As litigation becomes more complex and as businesses become more sophisticated, issues begin to arise as to what documents and materials are afforded protection. For example, in construction disputes, the issue of causation is typically complex. Parties often will hire third-party consultants or engage in their own internal investigation into the issues presented. If these investigations are made at the request of a party’s attorney, the issue of work-product is less pronounced. However, where a business entity investigates and produces internal reports either before hiring an attorney or without the explicit direction of their attorney, the documents and materials relied upon and prepared may not be afforded any protection. This article discusses the applicability of the work-product doctrine to documents and materials relied upon and prepared by business entities’ internal investigation.
What is the Work Product Doctrine?
The work-product doctrine is a judicially created doctrine now codified in Utah Rule of Civil Procedure 26(b)(5).[1]
Business Entities’ Internally Prepared Documents
Documents and materials prepared by a party may be afforded work-product protection, provided that the documents and materials were prepared in anticipation of litigation. Attorney involvement in a client’s preparation of documents and materials is only a factor to be weighed in the work-product analysis. The courts must look to the primary purpose of the client-prepared documents or materials in order to determine if the work-product privilege may be afforded. Gold Standard v. American Barrick Resources Corp., 805 P.2d 164, 168 (Utah 1990). Thus, client-prepared documents without the request of counsel do not categorically preclude the work-product privilege.
In the 1990 Utah Supreme Court case Gold Standard v. American Barrick Resources Corp, Gold Standard challenged the assertion that certain memoranda prepared by Getty Oil were work-product. The Getty Oil memoranda were prepared two and a half years before a complaint by management-level employees without the involvement of counsel. Gold Standard argued that the memoranda cannot be treated as work-product because there was no attorney involvement. The court disagreed and stated that the rule in Utah is that “attorney involvement is only one factor to be weighed in determining the applicability of the work-product privilege. The fact that no attorney was involved may suggest that a document was prepared in the ordinary course of business and not in anticipation of litigation.” Id. at 170. The Utah Supreme Court stated that “an inquiry to determine whether a document was prepared in anticipation of litigation should focus on the ‘primary motivating purpose behind the creation of the document.’ If the primary purpose behind the creation of the document is not to assist in pending or impending litigation, then work-product protection is not justified.” Id. Further, “the mere possibility that litigation may occur or even the mere fact that litigation does eventually ensue is insufficient to cloak materials with the mantle of work-product protection.” Id. at 169. “If in connection with an accident or an event, a business entity in the ordinary course of business conducts an investigation for its own purposes, the resulting report is producible in civil pretrial discovery.” Id. at 171 (quoting Janicker v. George Washington Univ., 94 F.R.D. 648, 650 (D.D.C. 1982)). Thus, the court held that the memoranda were not work-product as “they were not prepared by an attorney or at the request of an attorney or by someone doing investigation at the request of an attorney; nor were they otherwise prepared to assist in litigation.” Id.
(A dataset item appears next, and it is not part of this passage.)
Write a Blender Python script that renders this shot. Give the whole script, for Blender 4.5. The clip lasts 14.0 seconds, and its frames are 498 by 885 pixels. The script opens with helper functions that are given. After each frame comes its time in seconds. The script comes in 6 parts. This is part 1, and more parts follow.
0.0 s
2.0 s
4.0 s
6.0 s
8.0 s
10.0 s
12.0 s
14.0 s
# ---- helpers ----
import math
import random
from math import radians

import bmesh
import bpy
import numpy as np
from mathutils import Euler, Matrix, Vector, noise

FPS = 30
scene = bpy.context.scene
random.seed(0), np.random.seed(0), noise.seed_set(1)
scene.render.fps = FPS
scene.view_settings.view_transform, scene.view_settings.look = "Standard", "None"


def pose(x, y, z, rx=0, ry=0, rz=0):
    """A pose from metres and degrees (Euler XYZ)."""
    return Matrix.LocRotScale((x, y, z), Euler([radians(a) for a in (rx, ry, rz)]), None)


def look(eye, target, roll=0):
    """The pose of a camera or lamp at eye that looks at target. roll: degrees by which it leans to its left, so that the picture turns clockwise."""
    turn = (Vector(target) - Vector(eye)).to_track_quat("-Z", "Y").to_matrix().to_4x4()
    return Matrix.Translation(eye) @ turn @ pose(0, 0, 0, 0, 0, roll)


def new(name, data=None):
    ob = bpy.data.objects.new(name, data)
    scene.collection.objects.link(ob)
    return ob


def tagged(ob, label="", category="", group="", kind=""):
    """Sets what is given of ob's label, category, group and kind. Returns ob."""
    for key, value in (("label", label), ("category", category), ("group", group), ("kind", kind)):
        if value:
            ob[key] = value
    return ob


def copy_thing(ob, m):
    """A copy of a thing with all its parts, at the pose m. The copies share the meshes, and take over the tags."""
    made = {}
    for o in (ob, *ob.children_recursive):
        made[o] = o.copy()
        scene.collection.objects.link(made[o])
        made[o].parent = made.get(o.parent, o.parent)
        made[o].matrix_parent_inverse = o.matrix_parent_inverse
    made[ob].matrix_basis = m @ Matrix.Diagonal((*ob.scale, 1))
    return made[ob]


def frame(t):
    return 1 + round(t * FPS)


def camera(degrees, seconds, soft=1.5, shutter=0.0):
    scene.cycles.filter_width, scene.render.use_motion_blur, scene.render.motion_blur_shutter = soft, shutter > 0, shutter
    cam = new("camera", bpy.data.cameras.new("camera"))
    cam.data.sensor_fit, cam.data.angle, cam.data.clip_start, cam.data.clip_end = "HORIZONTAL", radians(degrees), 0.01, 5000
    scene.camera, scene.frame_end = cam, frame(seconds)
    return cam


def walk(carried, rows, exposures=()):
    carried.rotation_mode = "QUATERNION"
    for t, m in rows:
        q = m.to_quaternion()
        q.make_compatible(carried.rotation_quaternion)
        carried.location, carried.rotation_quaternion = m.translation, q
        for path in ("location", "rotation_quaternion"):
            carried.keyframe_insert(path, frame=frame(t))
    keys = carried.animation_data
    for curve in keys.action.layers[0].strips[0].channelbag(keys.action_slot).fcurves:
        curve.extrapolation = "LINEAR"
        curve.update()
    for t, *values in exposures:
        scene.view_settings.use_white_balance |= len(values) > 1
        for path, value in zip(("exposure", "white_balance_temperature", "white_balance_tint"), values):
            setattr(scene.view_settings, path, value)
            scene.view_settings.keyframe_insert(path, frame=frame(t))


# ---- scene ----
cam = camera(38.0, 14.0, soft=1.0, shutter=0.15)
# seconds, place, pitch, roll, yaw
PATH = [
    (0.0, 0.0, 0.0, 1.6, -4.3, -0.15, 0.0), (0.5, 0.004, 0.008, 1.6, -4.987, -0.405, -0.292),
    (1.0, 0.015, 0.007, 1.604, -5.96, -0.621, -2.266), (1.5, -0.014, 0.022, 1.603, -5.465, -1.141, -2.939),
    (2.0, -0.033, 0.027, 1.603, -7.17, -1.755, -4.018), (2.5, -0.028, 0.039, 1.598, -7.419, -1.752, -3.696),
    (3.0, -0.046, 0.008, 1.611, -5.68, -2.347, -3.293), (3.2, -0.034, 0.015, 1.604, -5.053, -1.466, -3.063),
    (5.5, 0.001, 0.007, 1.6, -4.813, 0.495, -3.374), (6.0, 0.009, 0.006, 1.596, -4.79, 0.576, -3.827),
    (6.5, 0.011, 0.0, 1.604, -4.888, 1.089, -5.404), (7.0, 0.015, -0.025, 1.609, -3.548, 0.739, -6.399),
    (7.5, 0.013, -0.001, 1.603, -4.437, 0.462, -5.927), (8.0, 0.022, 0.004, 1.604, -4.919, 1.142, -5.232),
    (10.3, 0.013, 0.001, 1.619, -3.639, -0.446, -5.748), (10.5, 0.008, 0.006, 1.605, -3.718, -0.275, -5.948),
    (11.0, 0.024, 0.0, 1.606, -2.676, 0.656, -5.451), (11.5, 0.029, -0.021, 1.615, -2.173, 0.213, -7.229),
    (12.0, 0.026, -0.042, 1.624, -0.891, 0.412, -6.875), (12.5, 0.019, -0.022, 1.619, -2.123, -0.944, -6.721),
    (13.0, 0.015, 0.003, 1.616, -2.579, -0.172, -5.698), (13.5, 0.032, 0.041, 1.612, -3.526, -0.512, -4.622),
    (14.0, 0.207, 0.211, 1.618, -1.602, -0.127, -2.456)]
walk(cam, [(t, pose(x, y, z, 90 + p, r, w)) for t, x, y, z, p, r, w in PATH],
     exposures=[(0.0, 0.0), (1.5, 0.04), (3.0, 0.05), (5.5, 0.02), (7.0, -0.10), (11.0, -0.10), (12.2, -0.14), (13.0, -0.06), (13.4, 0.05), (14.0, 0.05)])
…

Therefore, for any business-prepared documents and materials to receive work-product protection, done without the assistance or request of an attorney, the documents and materials must be prepared with the purpose of assisting in an anticipated or actual litigation. Whether a document is prepared in anticipation of litigation is a question of fact to be determined on a case-by-case basis. See Askew v. Hardman, 918 P.2d 469, 475 (Utah 1996) (“whether a document prepared by an insurer is prepared in anticipation of litigation is a question of fact to be determined by the trial court on the basis of the evidence before it”).
Thoughts on the Work Product Doctrine
While business-prepared documents and reports that were prepared in anticipation of litigation do not automatically shield those documents and reports, it does allow the business entities attorney to, at a minimum, attempt to protect work-product of the business entity. These potential situations would involve questions of fact, where the critical inquiry would be if the reports created were done so in anticipation of litigation and not in the ordinary course of business. If the subject documents or reports serves a dual purpose, i.e. a business purpose and a litigation purpose, then the claim of work-product will receive greater scrutiny. Therefore, it is a recommended best practice to engage an attorney as soon as a potential litigation is known. Where an attorney is involved and where the attorney directs the production of business-prepared documents there is a greater probability that those documents and reports receive work-product protection.